PROBLEM STATEMENT: Exactly the lines from the one with "shutter > 0, shutter" to the one with "for path in", both included, are to be printed again; leave out the rest.

STORED ROWS:
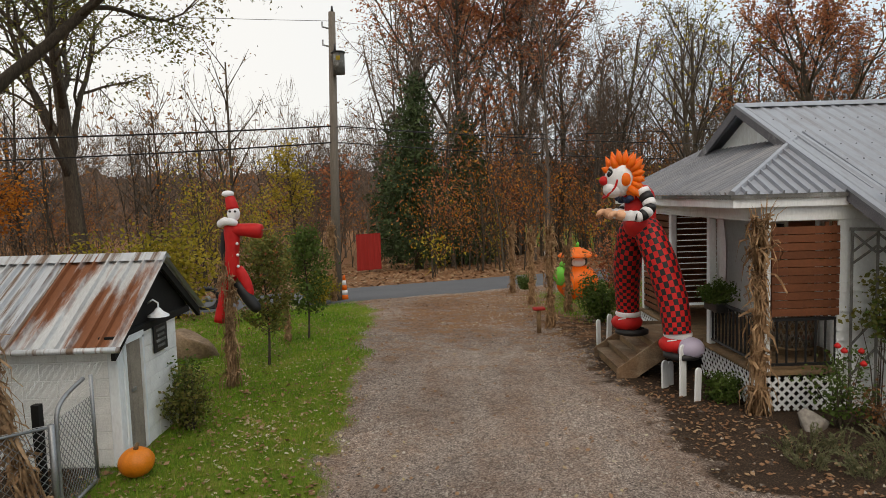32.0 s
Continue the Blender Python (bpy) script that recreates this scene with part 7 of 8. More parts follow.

==

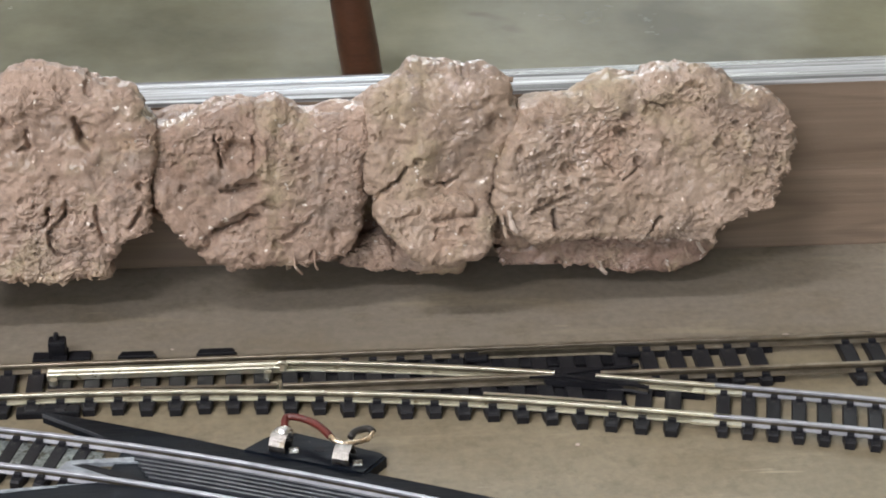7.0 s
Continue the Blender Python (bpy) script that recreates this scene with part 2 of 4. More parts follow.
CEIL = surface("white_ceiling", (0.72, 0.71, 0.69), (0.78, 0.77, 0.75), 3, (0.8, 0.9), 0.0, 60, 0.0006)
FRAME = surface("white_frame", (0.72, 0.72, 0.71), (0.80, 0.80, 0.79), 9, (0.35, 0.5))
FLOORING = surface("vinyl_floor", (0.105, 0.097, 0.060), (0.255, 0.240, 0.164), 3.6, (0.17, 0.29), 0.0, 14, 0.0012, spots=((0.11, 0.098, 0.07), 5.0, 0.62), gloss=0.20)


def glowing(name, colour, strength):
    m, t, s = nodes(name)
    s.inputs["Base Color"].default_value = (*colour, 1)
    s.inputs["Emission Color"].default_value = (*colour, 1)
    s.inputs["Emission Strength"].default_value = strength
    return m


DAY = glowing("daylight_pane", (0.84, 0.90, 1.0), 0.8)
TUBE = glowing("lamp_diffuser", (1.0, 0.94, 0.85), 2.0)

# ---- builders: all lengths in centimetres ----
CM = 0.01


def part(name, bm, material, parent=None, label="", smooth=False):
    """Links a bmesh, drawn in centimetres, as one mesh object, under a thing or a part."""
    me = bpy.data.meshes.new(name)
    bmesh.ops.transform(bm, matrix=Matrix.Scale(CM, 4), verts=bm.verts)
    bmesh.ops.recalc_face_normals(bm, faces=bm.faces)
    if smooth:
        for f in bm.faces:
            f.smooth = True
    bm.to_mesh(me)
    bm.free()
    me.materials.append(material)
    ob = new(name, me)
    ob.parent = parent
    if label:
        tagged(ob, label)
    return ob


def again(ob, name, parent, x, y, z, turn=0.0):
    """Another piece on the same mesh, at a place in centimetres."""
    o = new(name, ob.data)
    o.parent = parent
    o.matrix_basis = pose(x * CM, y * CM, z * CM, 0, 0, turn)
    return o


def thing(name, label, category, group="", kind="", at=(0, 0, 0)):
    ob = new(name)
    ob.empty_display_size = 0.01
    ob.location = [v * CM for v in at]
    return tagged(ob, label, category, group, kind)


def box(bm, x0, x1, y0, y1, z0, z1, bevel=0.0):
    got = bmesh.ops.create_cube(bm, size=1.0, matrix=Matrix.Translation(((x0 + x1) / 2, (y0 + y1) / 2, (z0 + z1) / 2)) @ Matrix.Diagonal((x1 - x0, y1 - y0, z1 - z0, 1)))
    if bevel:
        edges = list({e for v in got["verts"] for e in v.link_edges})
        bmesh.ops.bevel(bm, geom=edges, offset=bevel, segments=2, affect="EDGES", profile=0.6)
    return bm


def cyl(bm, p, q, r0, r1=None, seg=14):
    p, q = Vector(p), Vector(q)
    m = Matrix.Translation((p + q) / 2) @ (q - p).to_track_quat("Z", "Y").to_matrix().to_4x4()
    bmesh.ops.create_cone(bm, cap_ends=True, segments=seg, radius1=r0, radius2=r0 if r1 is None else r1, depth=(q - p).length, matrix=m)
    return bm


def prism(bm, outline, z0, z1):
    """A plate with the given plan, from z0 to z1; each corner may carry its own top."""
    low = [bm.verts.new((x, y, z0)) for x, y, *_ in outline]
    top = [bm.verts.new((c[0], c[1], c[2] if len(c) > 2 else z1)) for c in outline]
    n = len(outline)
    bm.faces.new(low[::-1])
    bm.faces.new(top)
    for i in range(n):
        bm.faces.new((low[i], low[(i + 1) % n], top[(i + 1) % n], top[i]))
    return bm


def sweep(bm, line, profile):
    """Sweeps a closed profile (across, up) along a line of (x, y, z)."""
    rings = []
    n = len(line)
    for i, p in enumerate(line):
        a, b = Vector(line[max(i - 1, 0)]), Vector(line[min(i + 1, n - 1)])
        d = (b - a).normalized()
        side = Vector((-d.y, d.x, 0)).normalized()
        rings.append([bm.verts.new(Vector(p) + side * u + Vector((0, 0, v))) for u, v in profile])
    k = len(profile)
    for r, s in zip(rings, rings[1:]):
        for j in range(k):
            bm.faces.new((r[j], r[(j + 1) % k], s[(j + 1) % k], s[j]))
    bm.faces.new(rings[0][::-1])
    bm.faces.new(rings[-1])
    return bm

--

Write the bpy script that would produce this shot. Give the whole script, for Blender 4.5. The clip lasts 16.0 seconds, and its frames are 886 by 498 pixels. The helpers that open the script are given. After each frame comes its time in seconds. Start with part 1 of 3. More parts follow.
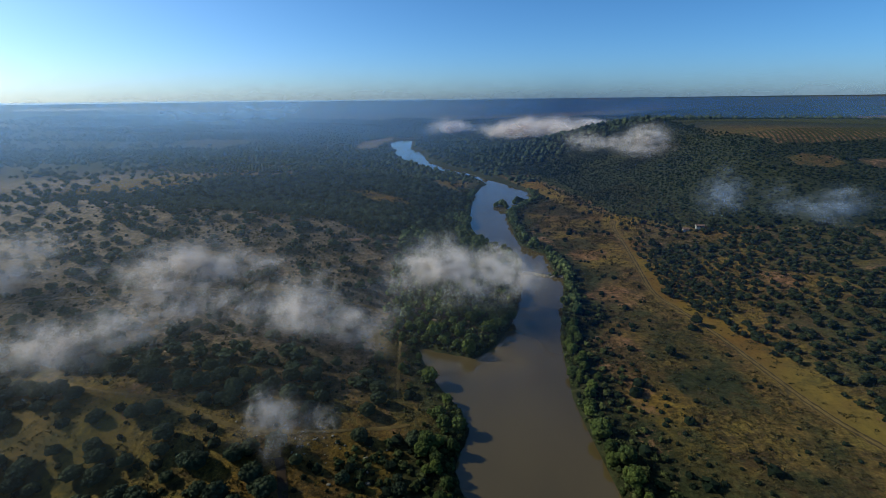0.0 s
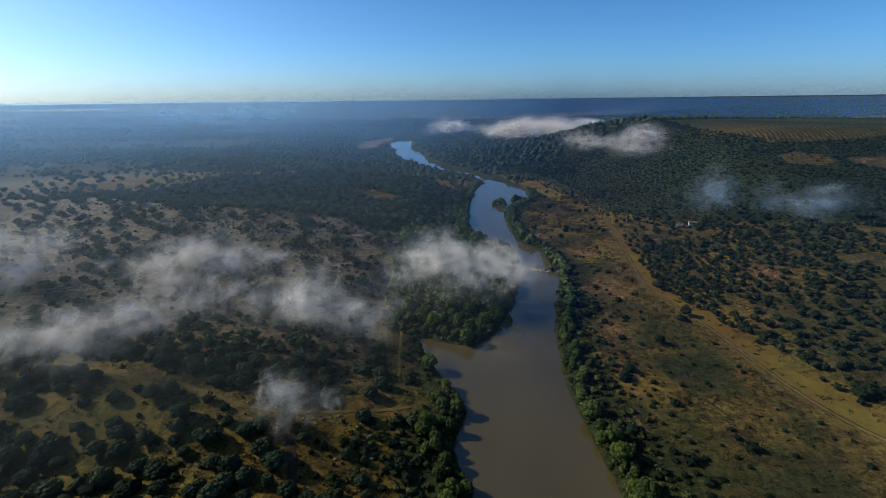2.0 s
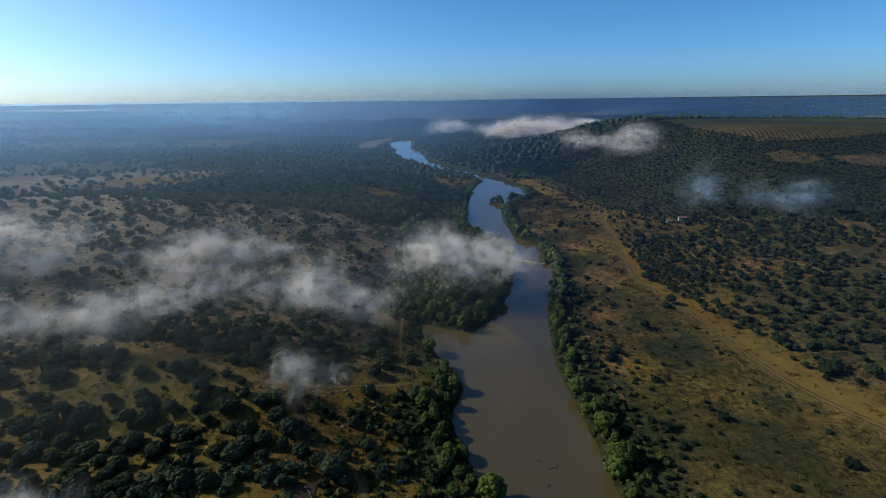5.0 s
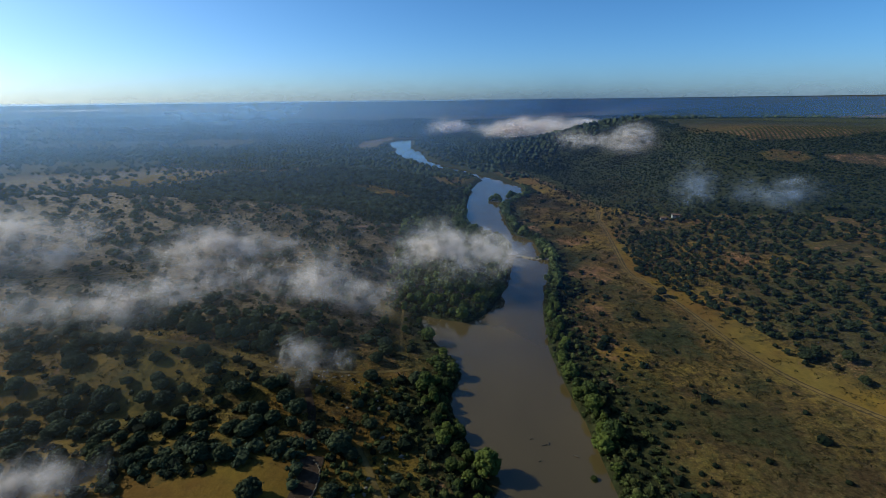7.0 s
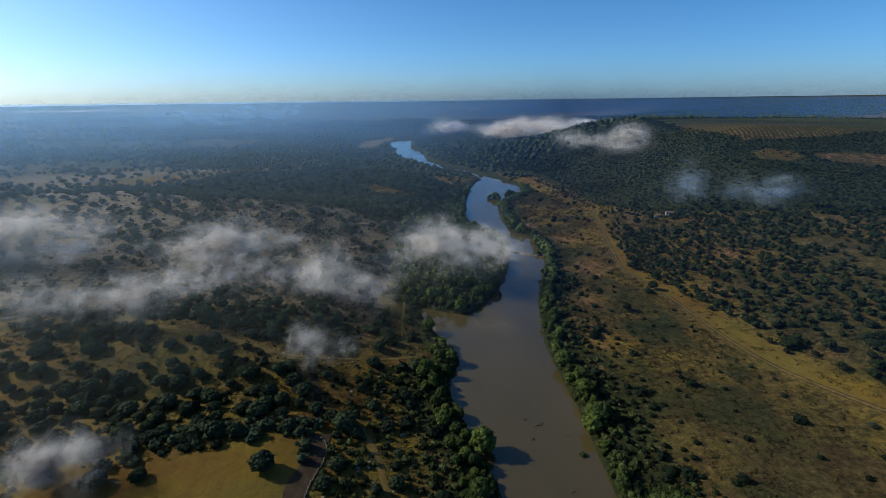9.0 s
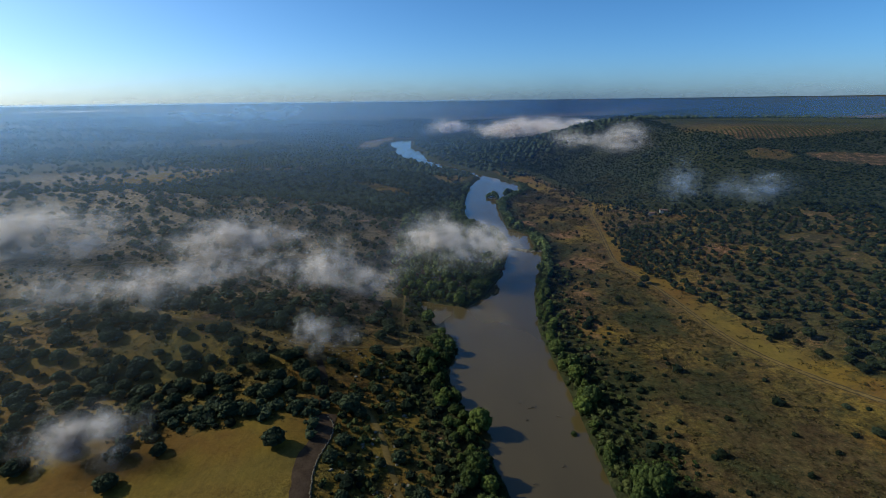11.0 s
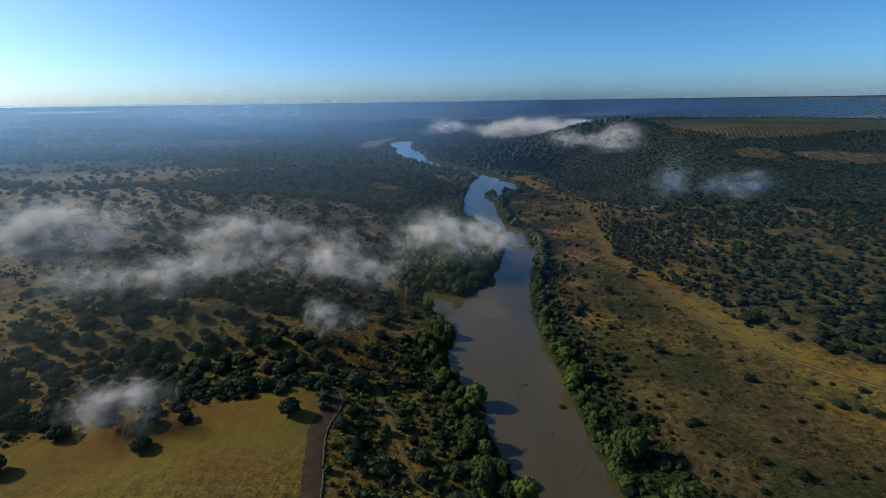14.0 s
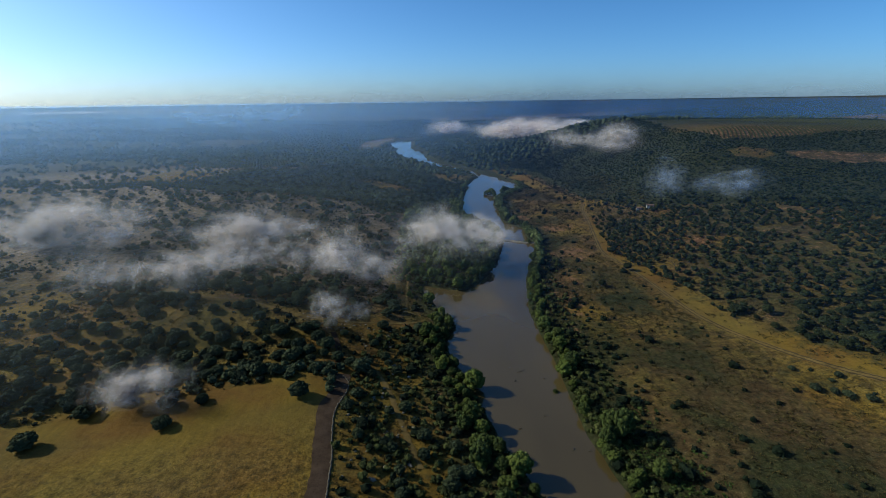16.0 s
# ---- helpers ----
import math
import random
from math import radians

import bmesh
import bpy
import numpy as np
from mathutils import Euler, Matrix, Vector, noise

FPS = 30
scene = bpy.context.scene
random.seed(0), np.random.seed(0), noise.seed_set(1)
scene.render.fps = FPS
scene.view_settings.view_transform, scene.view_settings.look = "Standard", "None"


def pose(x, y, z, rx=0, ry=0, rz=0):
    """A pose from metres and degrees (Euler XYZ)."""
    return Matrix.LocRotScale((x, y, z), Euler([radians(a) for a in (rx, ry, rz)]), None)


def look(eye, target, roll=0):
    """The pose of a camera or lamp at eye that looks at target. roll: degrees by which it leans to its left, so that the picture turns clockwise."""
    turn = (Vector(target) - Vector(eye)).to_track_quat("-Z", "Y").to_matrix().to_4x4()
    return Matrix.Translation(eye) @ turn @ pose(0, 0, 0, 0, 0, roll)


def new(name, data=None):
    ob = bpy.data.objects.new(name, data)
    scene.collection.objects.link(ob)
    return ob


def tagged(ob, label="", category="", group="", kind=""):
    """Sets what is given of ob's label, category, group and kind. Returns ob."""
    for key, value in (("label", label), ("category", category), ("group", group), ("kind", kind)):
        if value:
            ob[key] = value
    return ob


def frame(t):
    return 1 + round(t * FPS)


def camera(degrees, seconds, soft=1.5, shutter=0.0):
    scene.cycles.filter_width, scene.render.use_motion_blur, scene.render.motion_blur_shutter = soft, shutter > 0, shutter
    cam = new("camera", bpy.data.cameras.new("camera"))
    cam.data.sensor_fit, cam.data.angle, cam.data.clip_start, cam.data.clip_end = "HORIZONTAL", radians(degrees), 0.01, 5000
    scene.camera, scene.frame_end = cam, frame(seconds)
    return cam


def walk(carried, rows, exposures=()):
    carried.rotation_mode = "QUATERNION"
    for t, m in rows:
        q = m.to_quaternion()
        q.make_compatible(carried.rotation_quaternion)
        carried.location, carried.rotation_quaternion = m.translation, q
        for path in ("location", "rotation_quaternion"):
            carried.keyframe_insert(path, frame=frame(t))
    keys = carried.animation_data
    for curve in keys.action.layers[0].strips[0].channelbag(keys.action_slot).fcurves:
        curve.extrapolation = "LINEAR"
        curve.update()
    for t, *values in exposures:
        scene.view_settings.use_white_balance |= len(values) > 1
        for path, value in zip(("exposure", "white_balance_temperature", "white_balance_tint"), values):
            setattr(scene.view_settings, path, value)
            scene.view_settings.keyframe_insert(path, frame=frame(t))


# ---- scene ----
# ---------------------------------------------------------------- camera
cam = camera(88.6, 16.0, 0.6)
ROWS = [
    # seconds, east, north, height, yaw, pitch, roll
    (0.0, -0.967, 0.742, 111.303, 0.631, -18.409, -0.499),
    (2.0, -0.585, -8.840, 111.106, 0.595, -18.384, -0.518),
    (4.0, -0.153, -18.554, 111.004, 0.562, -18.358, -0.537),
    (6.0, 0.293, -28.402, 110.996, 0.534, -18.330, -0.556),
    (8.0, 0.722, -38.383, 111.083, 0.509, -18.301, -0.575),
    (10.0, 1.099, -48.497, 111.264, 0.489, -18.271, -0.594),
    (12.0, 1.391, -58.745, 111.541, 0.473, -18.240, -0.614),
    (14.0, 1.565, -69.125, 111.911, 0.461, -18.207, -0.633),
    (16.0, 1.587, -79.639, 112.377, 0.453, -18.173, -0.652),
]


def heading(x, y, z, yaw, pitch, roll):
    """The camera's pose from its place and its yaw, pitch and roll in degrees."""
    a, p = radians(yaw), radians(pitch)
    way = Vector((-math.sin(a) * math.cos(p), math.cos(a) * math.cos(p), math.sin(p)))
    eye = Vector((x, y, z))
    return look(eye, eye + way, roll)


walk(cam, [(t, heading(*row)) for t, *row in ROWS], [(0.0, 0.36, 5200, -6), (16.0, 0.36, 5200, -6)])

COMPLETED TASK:
    scene.cycles.filter_width, scene.render.use_motion_blur, scene.render.motion_blur_shutter = soft, shutter > 0, shutter
    cam = new("camera", bpy.data.cameras.new("camera"))
    cam.data.sensor_fit, cam.data.angle, cam.data.clip_start, cam.data.clip_end = "HORIZONTAL", radians(degrees), 0.01, 5000
    scene.camera, scene.frame_end = cam, frame(seconds)
    return cam


def walk(carried, rows, exposures=()):
    carried.rotation_mode = "QUATERNION"
    for t, m in rows:
        q = m.to_quaternion()
        q.make_compatible(carried.rotation_quaternion)
        carried.location, carried.rotation_quaternion = m.translation, q
        for path in ("location", "rotation_quaternion"):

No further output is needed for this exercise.